--- DATASET EXTRACT ---
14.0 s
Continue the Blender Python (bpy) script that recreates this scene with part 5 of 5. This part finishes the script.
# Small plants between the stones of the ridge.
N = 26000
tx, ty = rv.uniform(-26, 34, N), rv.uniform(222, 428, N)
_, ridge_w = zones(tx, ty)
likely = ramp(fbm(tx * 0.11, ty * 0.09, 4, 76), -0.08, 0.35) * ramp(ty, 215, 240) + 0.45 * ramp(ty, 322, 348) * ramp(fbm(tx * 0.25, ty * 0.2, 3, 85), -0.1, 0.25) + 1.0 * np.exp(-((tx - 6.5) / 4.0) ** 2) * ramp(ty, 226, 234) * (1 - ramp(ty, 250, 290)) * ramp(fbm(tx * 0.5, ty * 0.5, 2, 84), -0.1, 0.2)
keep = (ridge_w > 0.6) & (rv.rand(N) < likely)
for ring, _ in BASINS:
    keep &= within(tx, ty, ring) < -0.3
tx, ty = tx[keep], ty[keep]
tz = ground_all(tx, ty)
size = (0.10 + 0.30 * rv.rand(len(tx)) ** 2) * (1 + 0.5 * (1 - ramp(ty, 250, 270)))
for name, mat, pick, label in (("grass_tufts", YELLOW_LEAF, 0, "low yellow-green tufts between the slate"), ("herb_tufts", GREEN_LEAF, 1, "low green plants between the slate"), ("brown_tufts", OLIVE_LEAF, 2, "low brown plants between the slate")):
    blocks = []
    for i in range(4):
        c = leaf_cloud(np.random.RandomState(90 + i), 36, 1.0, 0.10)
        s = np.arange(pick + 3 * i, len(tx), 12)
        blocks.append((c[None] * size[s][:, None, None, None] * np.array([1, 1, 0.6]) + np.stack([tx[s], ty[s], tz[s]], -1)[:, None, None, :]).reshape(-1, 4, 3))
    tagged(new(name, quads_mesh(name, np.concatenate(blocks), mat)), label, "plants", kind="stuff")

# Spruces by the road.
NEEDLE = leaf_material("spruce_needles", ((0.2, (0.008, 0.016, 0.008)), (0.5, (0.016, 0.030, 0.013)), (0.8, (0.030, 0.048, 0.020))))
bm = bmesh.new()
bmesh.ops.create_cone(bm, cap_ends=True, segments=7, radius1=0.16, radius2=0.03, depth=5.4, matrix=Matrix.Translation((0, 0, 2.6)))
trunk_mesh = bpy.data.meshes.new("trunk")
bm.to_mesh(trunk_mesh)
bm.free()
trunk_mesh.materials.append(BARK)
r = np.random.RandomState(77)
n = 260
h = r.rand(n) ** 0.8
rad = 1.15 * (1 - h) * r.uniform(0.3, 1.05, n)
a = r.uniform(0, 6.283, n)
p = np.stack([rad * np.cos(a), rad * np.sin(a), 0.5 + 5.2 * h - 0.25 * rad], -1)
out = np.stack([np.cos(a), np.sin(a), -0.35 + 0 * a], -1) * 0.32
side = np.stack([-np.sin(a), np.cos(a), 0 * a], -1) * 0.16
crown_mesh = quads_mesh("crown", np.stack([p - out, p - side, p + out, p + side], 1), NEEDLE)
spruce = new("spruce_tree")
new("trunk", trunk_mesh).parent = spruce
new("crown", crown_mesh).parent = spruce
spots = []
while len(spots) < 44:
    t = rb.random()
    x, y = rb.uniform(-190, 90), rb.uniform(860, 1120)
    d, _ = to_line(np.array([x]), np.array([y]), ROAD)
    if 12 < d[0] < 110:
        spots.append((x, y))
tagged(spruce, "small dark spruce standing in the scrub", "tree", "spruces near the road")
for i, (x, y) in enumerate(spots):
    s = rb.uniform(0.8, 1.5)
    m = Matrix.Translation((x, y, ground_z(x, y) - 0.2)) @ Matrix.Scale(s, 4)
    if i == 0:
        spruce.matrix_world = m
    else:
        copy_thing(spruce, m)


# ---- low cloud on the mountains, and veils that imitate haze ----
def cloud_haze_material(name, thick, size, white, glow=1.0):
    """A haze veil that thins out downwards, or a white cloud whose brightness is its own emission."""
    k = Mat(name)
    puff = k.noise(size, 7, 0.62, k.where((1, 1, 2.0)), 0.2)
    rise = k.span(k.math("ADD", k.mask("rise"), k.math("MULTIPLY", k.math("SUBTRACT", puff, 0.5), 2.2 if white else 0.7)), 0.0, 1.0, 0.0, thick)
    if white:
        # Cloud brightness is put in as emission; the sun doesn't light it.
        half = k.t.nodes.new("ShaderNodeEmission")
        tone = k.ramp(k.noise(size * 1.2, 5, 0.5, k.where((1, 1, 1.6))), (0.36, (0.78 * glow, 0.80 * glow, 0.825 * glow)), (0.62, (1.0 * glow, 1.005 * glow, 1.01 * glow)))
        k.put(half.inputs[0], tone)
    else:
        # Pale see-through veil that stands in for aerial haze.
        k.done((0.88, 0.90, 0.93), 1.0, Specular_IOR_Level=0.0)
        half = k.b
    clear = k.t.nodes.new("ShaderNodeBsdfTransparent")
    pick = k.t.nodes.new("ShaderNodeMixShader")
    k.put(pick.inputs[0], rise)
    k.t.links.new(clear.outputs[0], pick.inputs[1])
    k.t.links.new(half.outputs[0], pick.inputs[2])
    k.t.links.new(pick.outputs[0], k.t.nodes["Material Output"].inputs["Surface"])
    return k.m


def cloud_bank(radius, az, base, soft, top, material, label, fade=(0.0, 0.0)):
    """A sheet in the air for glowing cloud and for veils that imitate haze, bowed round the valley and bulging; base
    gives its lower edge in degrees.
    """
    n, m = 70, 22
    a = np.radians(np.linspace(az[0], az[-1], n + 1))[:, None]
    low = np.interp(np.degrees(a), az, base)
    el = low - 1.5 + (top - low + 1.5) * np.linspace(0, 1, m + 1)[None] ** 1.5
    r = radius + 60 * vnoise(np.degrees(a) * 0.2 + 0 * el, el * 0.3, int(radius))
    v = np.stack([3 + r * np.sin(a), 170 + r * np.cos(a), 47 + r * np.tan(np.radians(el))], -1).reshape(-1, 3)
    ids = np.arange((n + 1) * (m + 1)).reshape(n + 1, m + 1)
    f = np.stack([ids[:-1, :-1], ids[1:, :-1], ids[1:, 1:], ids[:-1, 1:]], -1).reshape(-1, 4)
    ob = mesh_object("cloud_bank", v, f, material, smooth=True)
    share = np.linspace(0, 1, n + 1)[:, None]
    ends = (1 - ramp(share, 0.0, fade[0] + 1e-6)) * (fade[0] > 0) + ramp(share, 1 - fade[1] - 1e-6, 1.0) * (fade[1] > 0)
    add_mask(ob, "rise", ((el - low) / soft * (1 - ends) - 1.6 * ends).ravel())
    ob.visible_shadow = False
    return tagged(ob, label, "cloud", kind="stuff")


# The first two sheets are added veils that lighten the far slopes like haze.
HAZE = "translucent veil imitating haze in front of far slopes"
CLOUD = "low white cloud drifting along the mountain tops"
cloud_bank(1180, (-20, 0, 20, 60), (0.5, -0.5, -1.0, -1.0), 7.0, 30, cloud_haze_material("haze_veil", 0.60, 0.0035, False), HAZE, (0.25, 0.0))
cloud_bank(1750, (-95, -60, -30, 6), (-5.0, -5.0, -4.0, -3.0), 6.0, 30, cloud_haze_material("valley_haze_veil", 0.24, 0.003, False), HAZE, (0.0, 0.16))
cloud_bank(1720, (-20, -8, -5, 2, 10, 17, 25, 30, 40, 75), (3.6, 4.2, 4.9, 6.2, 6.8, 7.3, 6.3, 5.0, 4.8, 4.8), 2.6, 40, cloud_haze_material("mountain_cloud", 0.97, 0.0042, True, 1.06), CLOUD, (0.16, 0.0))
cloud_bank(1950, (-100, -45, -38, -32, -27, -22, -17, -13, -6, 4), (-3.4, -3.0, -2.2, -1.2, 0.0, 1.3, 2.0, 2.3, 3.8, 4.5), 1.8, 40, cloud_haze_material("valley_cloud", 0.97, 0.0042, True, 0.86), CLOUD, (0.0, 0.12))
---
### [WHAT YOU HAVE TO DO]
Print the material once more, exactly.

### [ANSWER TO THE PROBLEM]
14.0 s
Continue the Blender Python (bpy) script that recreates this scene with part 5 of 5. This part finishes the script.
# Small plants between the stones of the ridge.
N = 26000
tx, ty = rv.uniform(-26, 34, N), rv.uniform(222, 428, N)
_, ridge_w = zones(tx, ty)
likely = ramp(fbm(tx * 0.11, ty * 0.09, 4, 76), -0.08, 0.35) * ramp(ty, 215, 240) + 0.45 * ramp(ty, 322, 348) * ramp(fbm(tx * 0.25, ty * 0.2, 3, 85), -0.1, 0.25) + 1.0 * np.exp(-((tx - 6.5) / 4.0) ** 2) * ramp(ty, 226, 234) * (1 - ramp(ty, 250, 290)) * ramp(fbm(tx * 0.5, ty * 0.5, 2, 84), -0.1, 0.2)
keep = (ridge_w > 0.6) & (rv.rand(N) < likely)
for ring, _ in BASINS:
    keep &= within(tx, ty, ring) < -0.3
tx, ty = tx[keep], ty[keep]
tz = ground_all(tx, ty)
size = (0.10 + 0.30 * rv.rand(len(tx)) ** 2) * (1 + 0.5 * (1 - ramp(ty, 250, 270)))
for name, mat, pick, label in (("grass_tufts", YELLOW_LEAF, 0, "low yellow-green tufts between the slate"), ("herb_tufts", GREEN_LEAF, 1, "low green plants between the slate"), ("brown_tufts", OLIVE_LEAF, 2, "low brown plants between the slate")):
    blocks = []
    for i in range(4):
        c = leaf_cloud(np.random.RandomState(90 + i), 36, 1.0, 0.10)
        s = np.arange(pick + 3 * i, len(tx), 12)
        blocks.append((c[None] * size[s][:, None, None, None] * np.array([1, 1, 0.6]) + np.stack([tx[s], ty[s], tz[s]], -1)[:, None, None, :]).reshape(-1, 4, 3))
    tagged(new(name, quads_mesh(name, np.concatenate(blocks), mat)), label, "plants", kind="stuff")

# Spruces by the road.
NEEDLE = leaf_material("spruce_needles", ((0.2, (0.008, 0.016, 0.008)), (0.5, (0.016, 0.030, 0.013)), (0.8, (0.030, 0.048, 0.020))))
bm = bmesh.new()
bmesh.ops.create_cone(bm, cap_ends=True, segments=7, radius1=0.16, radius2=0.03, depth=5.4, matrix=Matrix.Translation((0, 0, 2.6)))
trunk_mesh = bpy.data.meshes.new("trunk")
bm.to_mesh(trunk_mesh)
bm.free()
trunk_mesh.materials.append(BARK)
r = np.random.RandomState(77)
n = 260
h = r.rand(n) ** 0.8
rad = 1.15 * (1 - h) * r.uniform(0.3, 1.05, n)
a = r.uniform(0, 6.283, n)
p = np.stack([rad * np.cos(a), rad * np.sin(a), 0.5 + 5.2 * h - 0.25 * rad], -1)
out = np.stack([np.cos(a), np.sin(a), -0.35 + 0 * a], -1) * 0.32
side = np.stack([-np.sin(a), np.cos(a), 0 * a], -1) * 0.16
crown_mesh = quads_mesh("crown", np.stack([p - out, p - side, p + out, p + side], 1), NEEDLE)
spruce = new("spruce_tree")
new("trunk", trunk_mesh).parent = spruce
new("crown", crown_mesh).parent = spruce
spots = []
while len(spots) < 44:
    t = rb.random()
    x, y = rb.uniform(-190, 90), rb.uniform(860, 1120)
    d, _ = to_line(np.array([x]), np.array([y]), ROAD)
    if 12 < d[0] < 110:
        spots.append((x, y))
tagged(spruce, "small dark spruce standing in the scrub", "tree", "spruces near the road")
for i, (x, y) in enumerate(spots):
    s = rb.uniform(0.8, 1.5)
    m = Matrix.Translation((x, y, ground_z(x, y) - 0.2)) @ Matrix.Scale(s, 4)
    if i == 0:
        spruce.matrix_world = m
    else:
        copy_thing(spruce, m)


# ---- low cloud on the mountains, and veils that imitate haze ----
def cloud_haze_material(name, thick, size, white, glow=1.0):
    """A haze veil that thins out downwards, or a white cloud whose brightness is its own emission."""
    k = Mat(name)
    puff = k.noise(size, 7, 0.62, k.where((1, 1, 2.0)), 0.2)
    rise = k.span(k.math("ADD", k.mask("rise"), k.math("MULTIPLY", k.math("SUBTRACT", puff, 0.5), 2.2 if white else 0.7)), 0.0, 1.0, 0.0, thick)
    if white:
        # Cloud brightness is put in as emission; the sun doesn't light it.
        half = k.t.nodes.new("ShaderNodeEmission")
        tone = k.ramp(k.noise(size * 1.2, 5, 0.5, k.where((1, 1, 1.6))), (0.36, (0.78 * glow, 0.80 * glow, 0.825 * glow)), (0.62, (1.0 * glow, 1.005 * glow, 1.01 * glow)))
        k.put(half.inputs[0], tone)
    else:
        # Pale see-through veil that stands in for aerial haze.
        k.done((0.88, 0.90, 0.93), 1.0, Specular_IOR_Level=0.0)
        half = k.b
    clear = k.t.nodes.new("ShaderNodeBsdfTransparent")
    pick = k.t.nodes.new("ShaderNodeMixShader")
    k.put(pick.inputs[0], rise)
    k.t.links.new(clear.outputs[0], pick.inputs[1])
    k.t.links.new(half.outputs[0], pick.inputs[2])
    k.t.links.new(pick.outputs[0], k.t.nodes["Material Output"].inputs["Surface"])
    return k.m


def cloud_bank(radius, az, base, soft, top, material, label, fade=(0.0, 0.0)):
    """A sheet in the air for glowing cloud and for veils that imitate haze, bowed round the valley and bulging; base
    gives its lower edge in degrees.
    """
    n, m = 70, 22
    a = np.radians(np.linspace(az[0], az[-1], n + 1))[:, None]
    low = np.interp(np.degrees(a), az, base)
    el = low - 1.5 + (top - low + 1.5) * np.linspace(0, 1, m + 1)[None] ** 1.5
    r = radius + 60 * vnoise(np.degrees(a) * 0.2 + 0 * el, el * 0.3, int(radius))
    v = np.stack([3 + r * np.sin(a), 170 + r * np.cos(a), 47 + r * np.tan(np.radians(el))], -1).reshape(-1, 3)
    ids = np.arange((n + 1) * (m + 1)).reshape(n + 1, m + 1)
    f = np.stack([ids[:-1, :-1], ids[1:, :-1], ids[1:, 1:], ids[:-1, 1:]], -1).reshape(-1, 4)
    ob = mesh_object("cloud_bank", v, f, material, smooth=True)
    share = np.linspace(0, 1, n + 1)[:, None]
    ends = (1 - ramp(share, 0.0, fade[0] + 1e-6)) * (fade[0] > 0) + ramp(share, 1 - fade[1] - 1e-6, 1.0) * (fade[1] > 0)
    add_mask(ob, "rise", ((el - low) / soft * (1 - ends) - 1.6 * ends).ravel())
    ob.visible_shadow = False
    return tagged(ob, label, "cloud", kind="stuff")


# The first two sheets are added veils that lighten the far slopes like haze.
HAZE = "translucent veil imitating haze in front of far slopes"
CLOUD = "low white cloud drifting along the mountain tops"
cloud_bank(1180, (-20, 0, 20, 60), (0.5, -0.5, -1.0, -1.0), 7.0, 30, cloud_haze_material("haze_veil", 0.60, 0.0035, False), HAZE, (0.25, 0.0))
cloud_bank(1750, (-95, -60, -30, 6), (-5.0, -5.0, -4.0, -3.0), 6.0, 30, cloud_haze_material("valley_haze_veil", 0.24, 0.003, False), HAZE, (0.0, 0.16))
cloud_bank(1720, (-20, -8, -5, 2, 10, 17, 25, 30, 40, 75), (3.6, 4.2, 4.9, 6.2, 6.8, 7.3, 6.3, 5.0, 4.8, 4.8), 2.6, 40, cloud_haze_material("mountain_cloud", 0.97, 0.0042, True, 1.06), CLOUD, (0.16, 0.0))
cloud_bank(1950, (-100, -45, -38, -32, -27, -22, -17, -13, -6, 4), (-3.4, -3.0, -2.2, -1.2, 0.0, 1.3, 2.0, 2.3, 3.8, 4.5), 1.8, 40, cloud_haze_material("valley_cloud", 0.97, 0.0042, True, 0.86), CLOUD, (0.0, 0.12))